空き家問題を解消していくためには、諸外国のように中古住宅市場を活性化させていく必要があると言えるでしょう。
マンションは長寿命
一般的な鉄筋コンクリート造のマンションの法定耐用年数は47年と定められていますが、実際の耐用年数は120年、外装仕上げによって150年まで延命できるという研究結果もあります。鉄筋コンクリート造のマンションは長寿命であるため、築年数だけでなく使用価値を維持できているかどうかも含めて評価したほうがいいと考えられるのです。
実際には法定耐用年数以上に長持ちする中古マンションを、積極的に売買・賃借していけば、空き家化を防げる可能性があるといえるでしょう。
出典:国土交通省 「中古住宅流通促進・活用に関する研究会」報告書
安心R住宅
ここからは、国が行っている施策を3つ紹介していきます。1つ目に紹介する「安心R住宅」制度とは、特定既存住宅情報提供事業者団体登録制度のこと。

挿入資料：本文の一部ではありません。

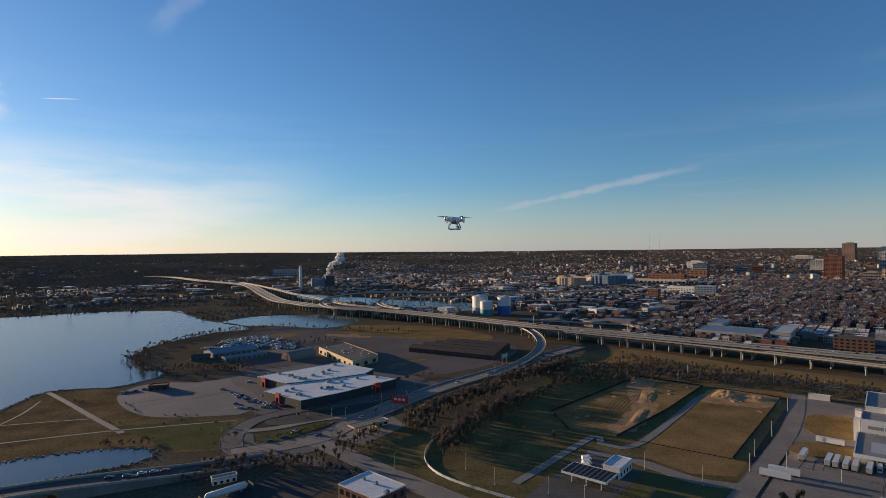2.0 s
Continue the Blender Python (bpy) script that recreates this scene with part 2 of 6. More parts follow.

次に挙げるような要件を満たす中古住宅の広告に「安心R住宅」のロゴマークを付与する制度です。
● 耐震性があって、インスペクション(建物状況調査等)が行われていること
● リフォームを実施済み、またはリフォームの提案が付いていること
● 点検記録等の保管状況について情報提供が行われていること
本制度は、従来の中古住宅に対するマイナスイメージを払拭し、中古住宅市場の活性化を目指すことを目的として設けられました。
長期優良住宅認定制度
長期にわたって良好な状態で使用できる優良な住宅を対象とした認定制度として、長期優良住宅認定制度が設けられています。本制度においては、大きく4つの側面から要件が定められています。
1. 住宅の長寿命化のために必要な条件
2. 社会的資産として求められる要件
3. 長く使っていくために必要な要件
4. その他必要とされる要件
本制度は、新築住宅の供給数をどんどん増やしていくという従来の考え方から、いい住宅を建てて長く大切に使っていくというストック型住宅市場への転換を目的として定められたものです。この認定を受けた住宅が広まることにより、中古市場の活性化も期待できます。
管理計画認定制度
「マンションの管理の適正化の推進に関する法律」が改正され、2022年4月からマンション管理計画認定制度がスタートしました。管理計画認定制度とは、一定の基準を満たした適切な管理計画を持つマンションについて、管理組合が地方自治体から認定を受けられるという制度です。
日本では、昔から「マンションは管理を買え」といわれてきました。本制度によって管理状況を可視化することにより、適切に管理されているマンションの資産価値維持につながると期待されています。
まとめ
高齢化問題を抱える日本ですが、マンションも同じように「高齢化」しています。築年数が経過した中古マンションのなかには、空き家化が進んで資産価値が下落している物件も見られます。新築・中古を問わず、マンションを購入する際には、長い目で見て空き家化しづらい物件を選ぶようにしましょう。